Review the listing and copy each line that holds the word "collection".

—————

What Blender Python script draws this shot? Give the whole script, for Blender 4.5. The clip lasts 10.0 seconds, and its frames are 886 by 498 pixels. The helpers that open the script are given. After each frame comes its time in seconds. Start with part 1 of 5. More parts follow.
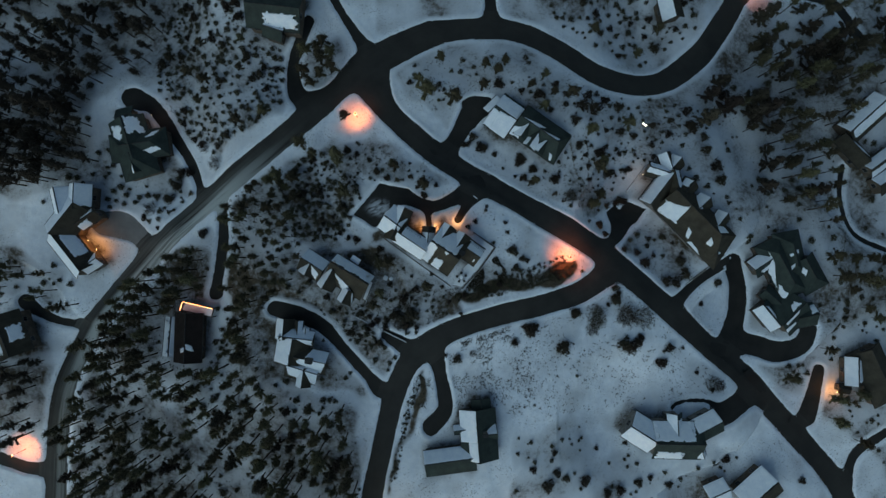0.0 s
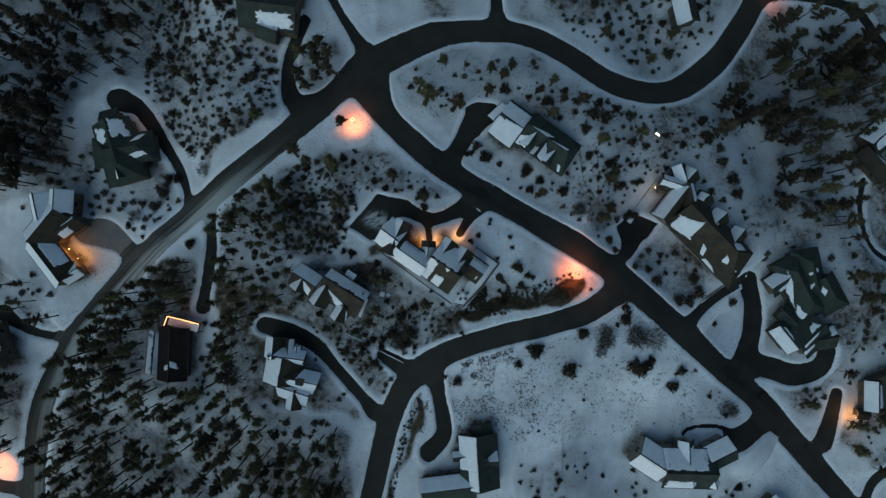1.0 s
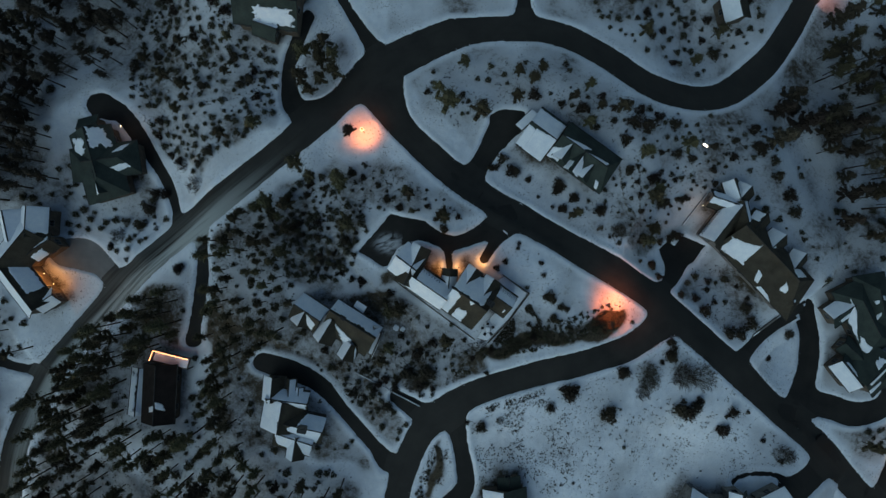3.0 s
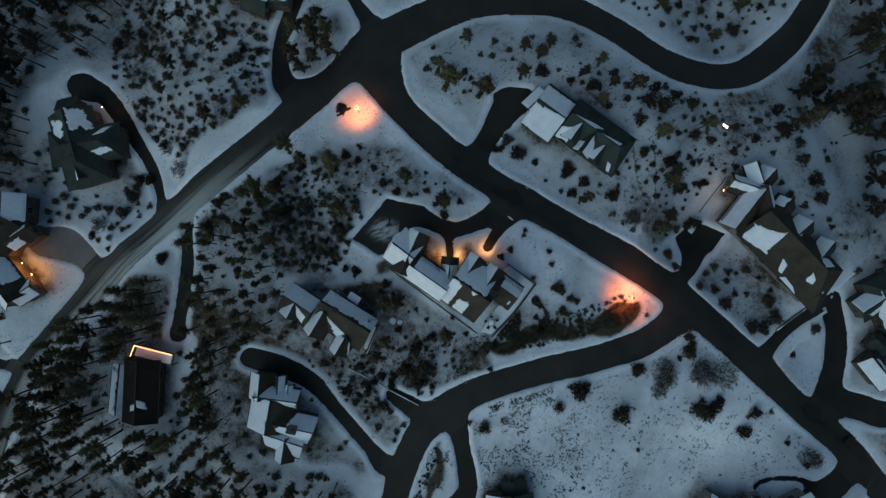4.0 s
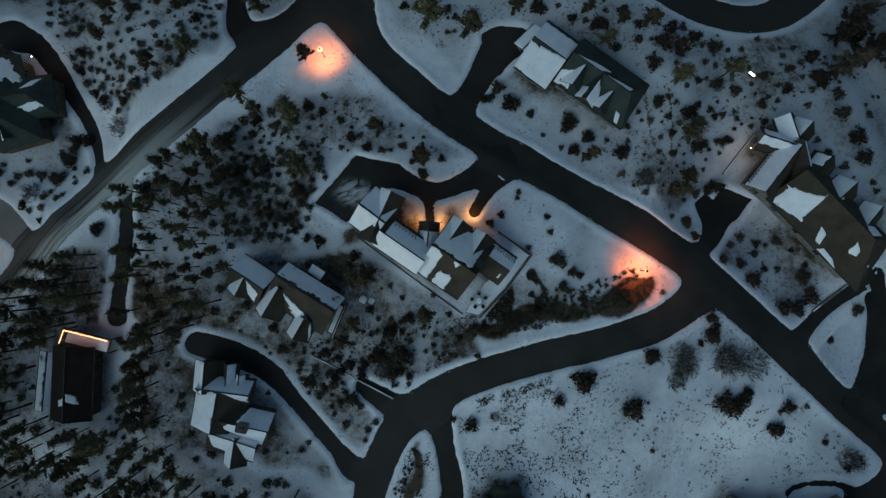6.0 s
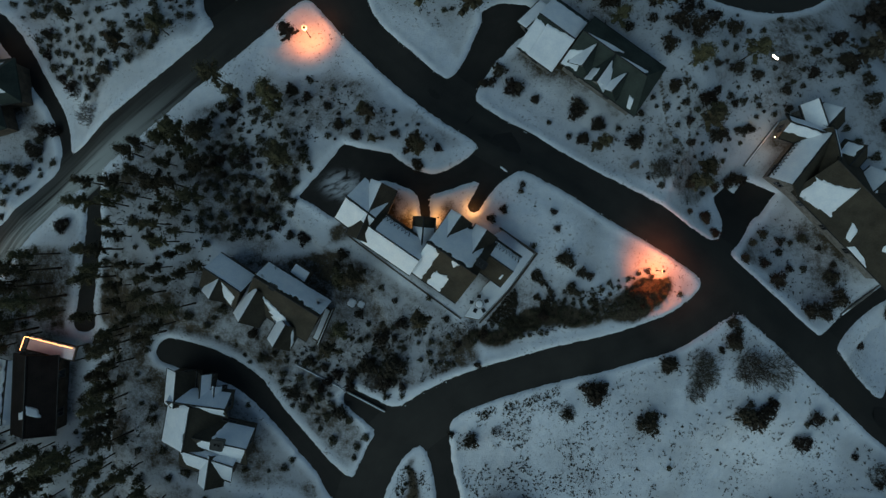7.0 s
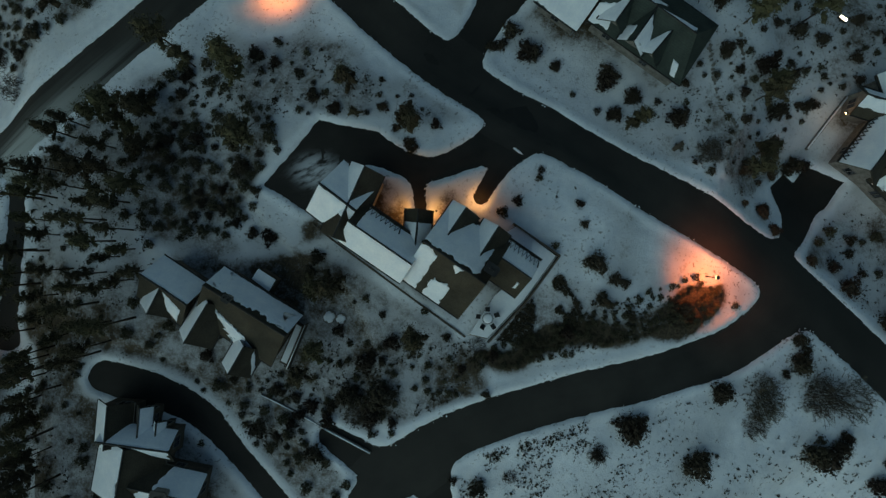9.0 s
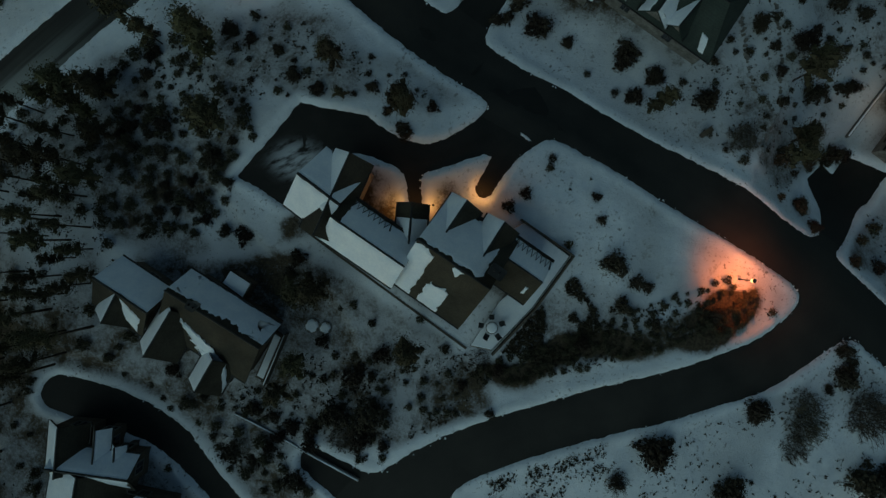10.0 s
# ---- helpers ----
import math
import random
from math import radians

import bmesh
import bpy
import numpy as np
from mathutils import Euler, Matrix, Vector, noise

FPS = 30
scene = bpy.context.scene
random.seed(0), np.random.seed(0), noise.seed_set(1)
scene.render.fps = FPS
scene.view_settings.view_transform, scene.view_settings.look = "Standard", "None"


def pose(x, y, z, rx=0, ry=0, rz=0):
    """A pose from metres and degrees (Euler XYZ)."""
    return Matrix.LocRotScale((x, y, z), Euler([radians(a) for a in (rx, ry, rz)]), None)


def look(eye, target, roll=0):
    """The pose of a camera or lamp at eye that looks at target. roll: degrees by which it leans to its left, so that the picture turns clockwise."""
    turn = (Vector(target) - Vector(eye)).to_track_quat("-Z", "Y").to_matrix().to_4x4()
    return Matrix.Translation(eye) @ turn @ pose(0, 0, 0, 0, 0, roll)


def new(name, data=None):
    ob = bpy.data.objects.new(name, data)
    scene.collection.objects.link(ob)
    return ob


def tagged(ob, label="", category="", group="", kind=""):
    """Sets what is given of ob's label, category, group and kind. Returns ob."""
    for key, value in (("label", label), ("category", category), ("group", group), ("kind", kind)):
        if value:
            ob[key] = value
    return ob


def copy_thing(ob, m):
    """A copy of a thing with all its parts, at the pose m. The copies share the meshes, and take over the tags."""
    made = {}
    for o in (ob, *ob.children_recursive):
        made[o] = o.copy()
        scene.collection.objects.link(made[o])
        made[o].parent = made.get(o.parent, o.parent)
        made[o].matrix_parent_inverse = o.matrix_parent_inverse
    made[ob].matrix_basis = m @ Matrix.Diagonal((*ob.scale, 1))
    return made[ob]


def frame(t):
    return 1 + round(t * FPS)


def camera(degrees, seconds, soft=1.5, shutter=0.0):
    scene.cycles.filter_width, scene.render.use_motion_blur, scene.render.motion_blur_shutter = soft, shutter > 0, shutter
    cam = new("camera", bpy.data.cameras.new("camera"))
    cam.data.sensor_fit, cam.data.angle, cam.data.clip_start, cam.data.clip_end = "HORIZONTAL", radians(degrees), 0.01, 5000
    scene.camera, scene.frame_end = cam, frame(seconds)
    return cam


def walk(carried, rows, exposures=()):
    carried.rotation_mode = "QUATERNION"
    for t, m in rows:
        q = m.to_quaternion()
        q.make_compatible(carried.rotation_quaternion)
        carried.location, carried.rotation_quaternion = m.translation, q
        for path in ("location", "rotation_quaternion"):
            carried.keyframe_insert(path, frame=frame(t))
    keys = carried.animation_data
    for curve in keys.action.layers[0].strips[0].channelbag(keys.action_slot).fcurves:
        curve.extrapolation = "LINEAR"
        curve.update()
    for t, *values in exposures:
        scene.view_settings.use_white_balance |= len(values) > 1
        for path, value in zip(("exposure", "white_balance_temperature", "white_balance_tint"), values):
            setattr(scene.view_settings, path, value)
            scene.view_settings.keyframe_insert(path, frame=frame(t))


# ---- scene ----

—————

Task solution —
    scene.collection.objects.link(ob)
        scene.collection.objects.link(made[o])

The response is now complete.